# Sample Data Analysis with SQL Server

This notebook demonstrates how to connect to SQL Server and perform data analysis using pandas.

In [None]:
# Import required libraries
import sys
sys.path.append('/app')

import pandas as pd
import matplotlib.pyplot as plt
import seaborn as sns
from db_connection import get_db_connection

# Set up plotting
plt.style.use('default')
sns.set_palette("husl")
%matplotlib inline

In [None]:
# Connect to database
db = get_db_connection()
print("✅ Connected to SQL Server!")

In [None]:
# Load data into DataFrames
customers = db.query_to_dataframe("SELECT * FROM Customers")
products = db.query_to_dataframe("SELECT * FROM Products")
orders = db.query_to_dataframe("SELECT * FROM Orders")
order_details = db.query_to_dataframe("SELECT * FROM OrderDetails")

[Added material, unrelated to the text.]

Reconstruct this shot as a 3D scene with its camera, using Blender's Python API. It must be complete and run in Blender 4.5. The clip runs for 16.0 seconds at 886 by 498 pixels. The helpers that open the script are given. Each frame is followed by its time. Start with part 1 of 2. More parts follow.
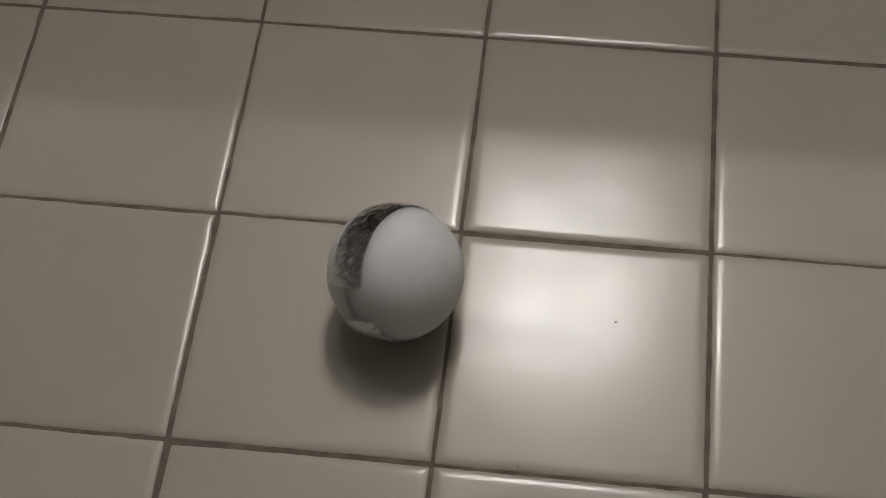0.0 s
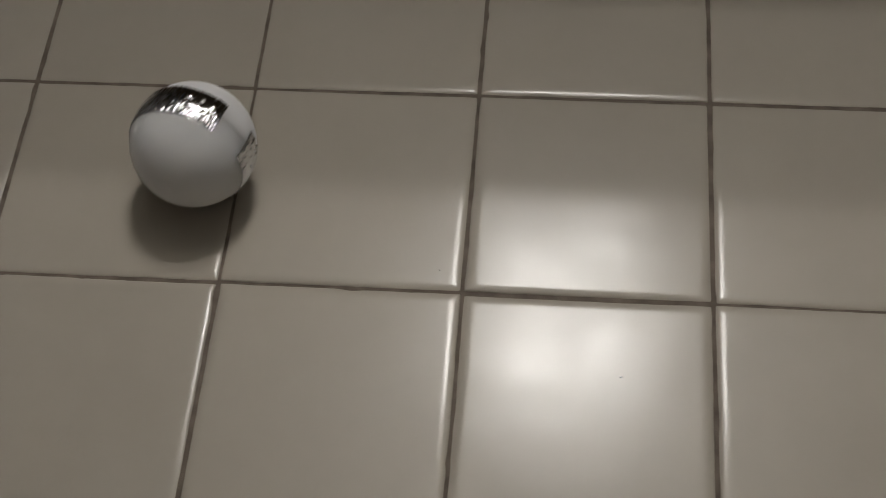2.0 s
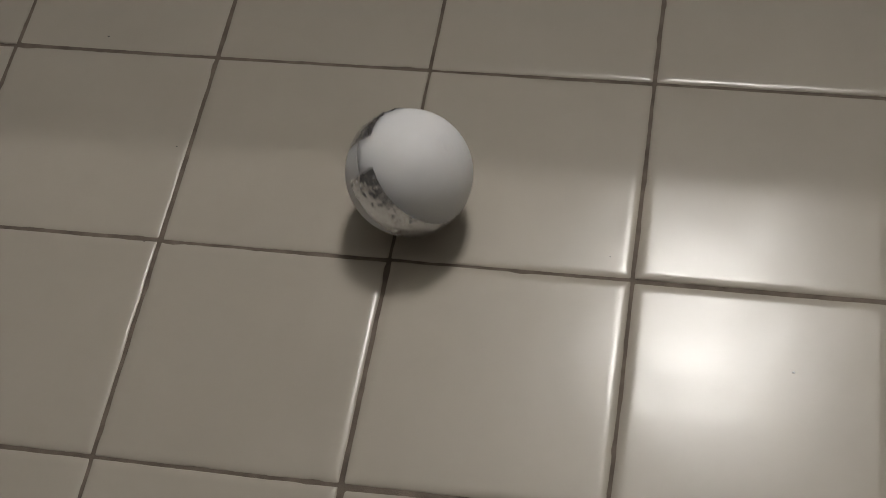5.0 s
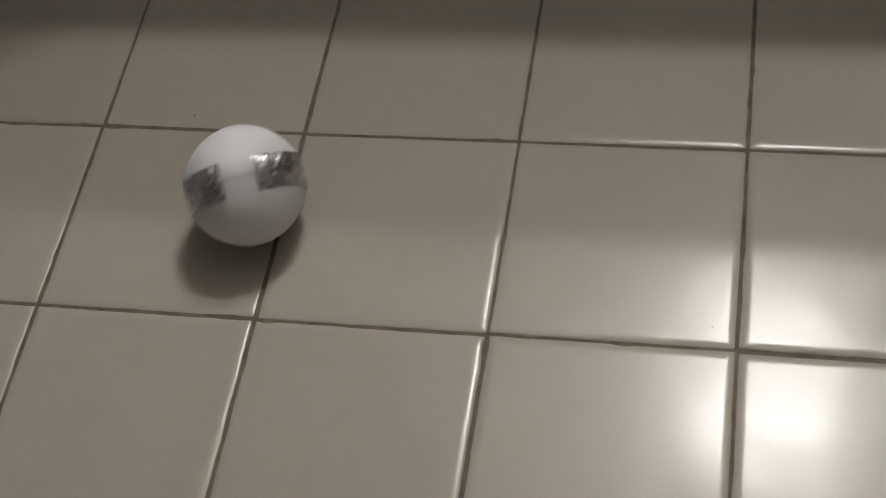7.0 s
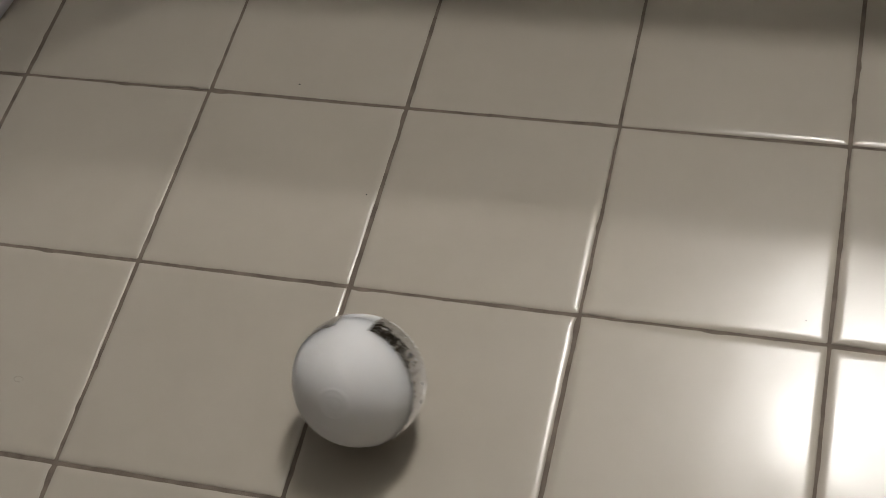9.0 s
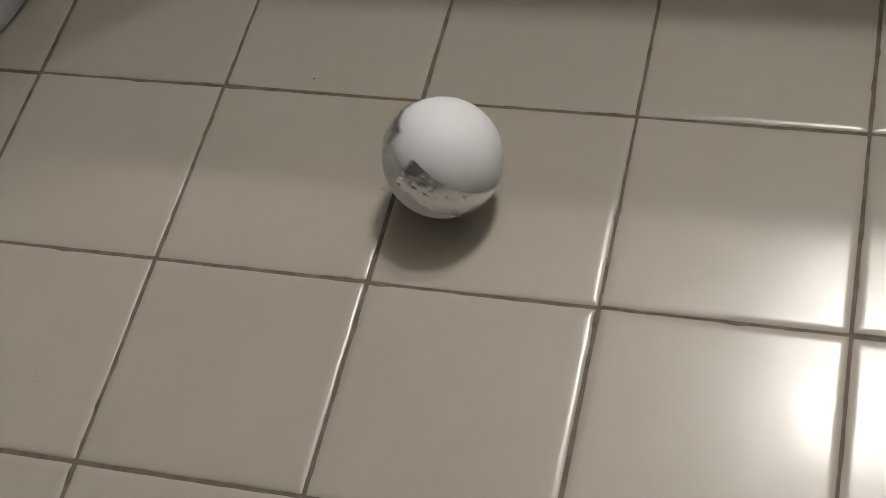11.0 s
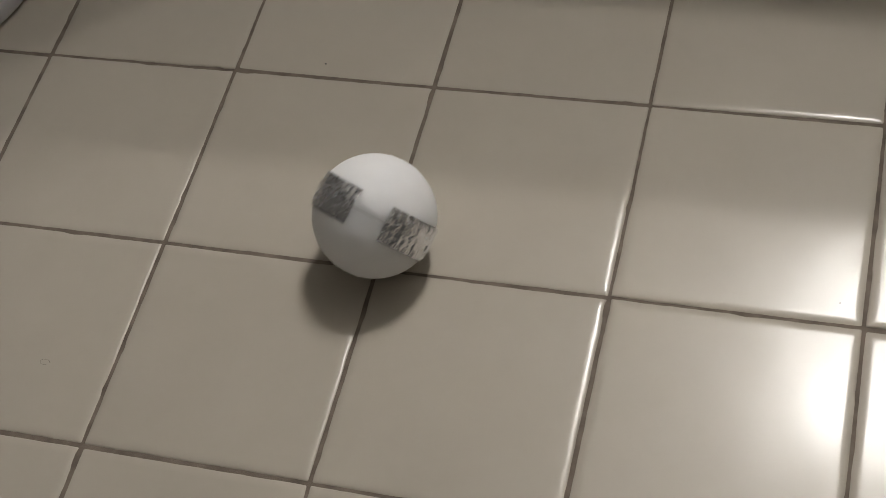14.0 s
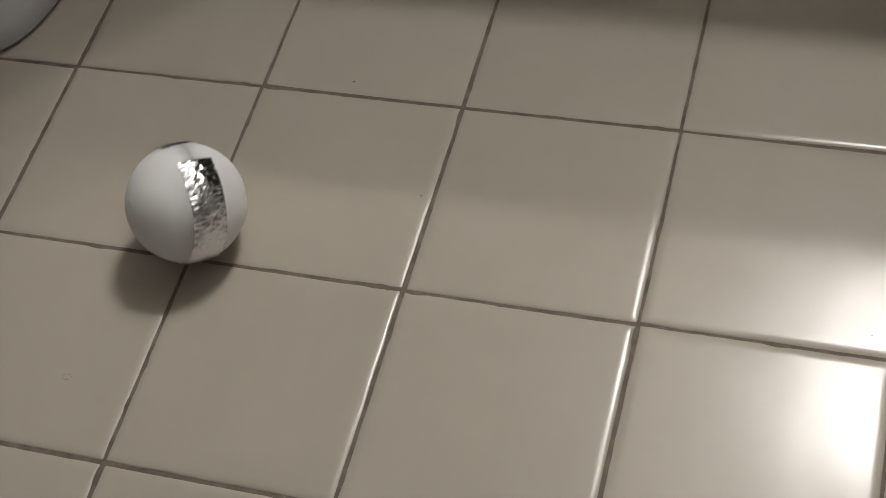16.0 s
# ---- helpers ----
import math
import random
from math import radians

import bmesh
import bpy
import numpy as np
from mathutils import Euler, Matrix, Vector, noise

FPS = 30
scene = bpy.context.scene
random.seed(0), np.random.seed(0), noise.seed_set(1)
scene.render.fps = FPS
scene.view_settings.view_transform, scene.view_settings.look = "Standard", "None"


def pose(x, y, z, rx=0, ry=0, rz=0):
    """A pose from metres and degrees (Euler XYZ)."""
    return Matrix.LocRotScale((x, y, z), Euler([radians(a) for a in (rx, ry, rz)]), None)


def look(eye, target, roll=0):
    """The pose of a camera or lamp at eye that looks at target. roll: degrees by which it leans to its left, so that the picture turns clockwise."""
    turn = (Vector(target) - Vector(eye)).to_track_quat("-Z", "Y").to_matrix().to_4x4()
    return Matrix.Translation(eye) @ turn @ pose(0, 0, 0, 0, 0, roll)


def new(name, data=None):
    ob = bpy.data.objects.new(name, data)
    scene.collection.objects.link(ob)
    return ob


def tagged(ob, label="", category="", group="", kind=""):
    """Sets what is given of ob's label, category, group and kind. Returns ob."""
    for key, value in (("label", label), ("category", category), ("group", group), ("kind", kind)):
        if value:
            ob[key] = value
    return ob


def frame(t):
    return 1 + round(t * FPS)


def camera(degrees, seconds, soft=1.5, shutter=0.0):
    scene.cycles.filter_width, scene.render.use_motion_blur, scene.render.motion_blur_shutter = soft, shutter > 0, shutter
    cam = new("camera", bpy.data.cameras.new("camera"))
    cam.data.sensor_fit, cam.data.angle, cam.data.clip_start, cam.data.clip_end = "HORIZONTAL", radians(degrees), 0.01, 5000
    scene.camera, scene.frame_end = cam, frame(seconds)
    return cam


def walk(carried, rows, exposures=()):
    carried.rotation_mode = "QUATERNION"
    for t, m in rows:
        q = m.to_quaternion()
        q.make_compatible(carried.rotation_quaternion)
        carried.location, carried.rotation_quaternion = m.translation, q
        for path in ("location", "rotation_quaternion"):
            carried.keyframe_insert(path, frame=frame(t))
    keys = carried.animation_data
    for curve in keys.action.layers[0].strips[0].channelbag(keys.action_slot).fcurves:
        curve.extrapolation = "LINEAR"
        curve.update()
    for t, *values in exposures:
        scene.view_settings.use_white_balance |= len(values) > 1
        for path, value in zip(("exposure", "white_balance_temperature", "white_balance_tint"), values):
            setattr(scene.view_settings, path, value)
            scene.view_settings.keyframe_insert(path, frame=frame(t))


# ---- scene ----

print("Data loaded successfully!")
print(f"Customers: {len(customers)} rows")
print(f"Products: {len(products)} rows")
print(f"Orders: {len(orders)} rows")
print(f"Order Details: {len(order_details)} rows")

In [None]:
# Display sample data
print("Sample Customers:")
display(customers.head())

print("\nSample Products:")
display(products.head())

In [None]:
# Perform analysis: Sales by product
sales_query = """
SELECT 
    p.ProductName,
    p.Category,
    p.Price,
    SUM(od.Quantity) as TotalQuantity,
    SUM(od.Quantity * p.Price) as TotalRevenue
FROM Products p
JOIN OrderDetails od ON p.ProductID = od.ProductID
GROUP BY p.ProductID, p.ProductName, p.Category, p.Price
ORDER BY TotalRevenue DESC
"""

sales_data = db.query_to_dataframe(sales_query)
display(sales_data)

In [None]:
# Visualization: Revenue by product
plt.figure(figsize=(12, 6))
plt.subplot(1, 2, 1)
sns.barplot(data=sales_data, x='TotalRevenue', y='ProductName')
plt.title('Revenue by Product')
plt.xlabel('Total Revenue ($)')

plt.subplot(1, 2, 2)
category_revenue = sales_data.groupby('Category')['TotalRevenue'].sum()
plt.pie(category_revenue.values, labels=category_revenue.index, autopct='%1.1f%%')
plt.title('Revenue by Category')

plt.tight_layout()
plt.show()

In [None]:
# Customer analysis
customer_orders_query = """
SELECT 
    c.CustomerName,
    c.City,
    COUNT(o.OrderID) as OrderCount,
    SUM(od.Quantity * p.Price) as TotalSpent
FROM Customers c
LEFT JOIN Orders o ON c.CustomerID = o.CustomerID
LEFT JOIN OrderDetails od ON o.OrderID = od.OrderID
LEFT JOIN Products p ON od.ProductID = p.ProductID
GROUP BY c.CustomerID, c.CustomerName, c.City
ORDER BY TotalSpent DESC
"""

customer_analysis = db.query_to_dataframe(customer_orders_query)
display(customer_analysis)

In [None]:
# Close database connection
db.close()
print("🔌 Database connection closed")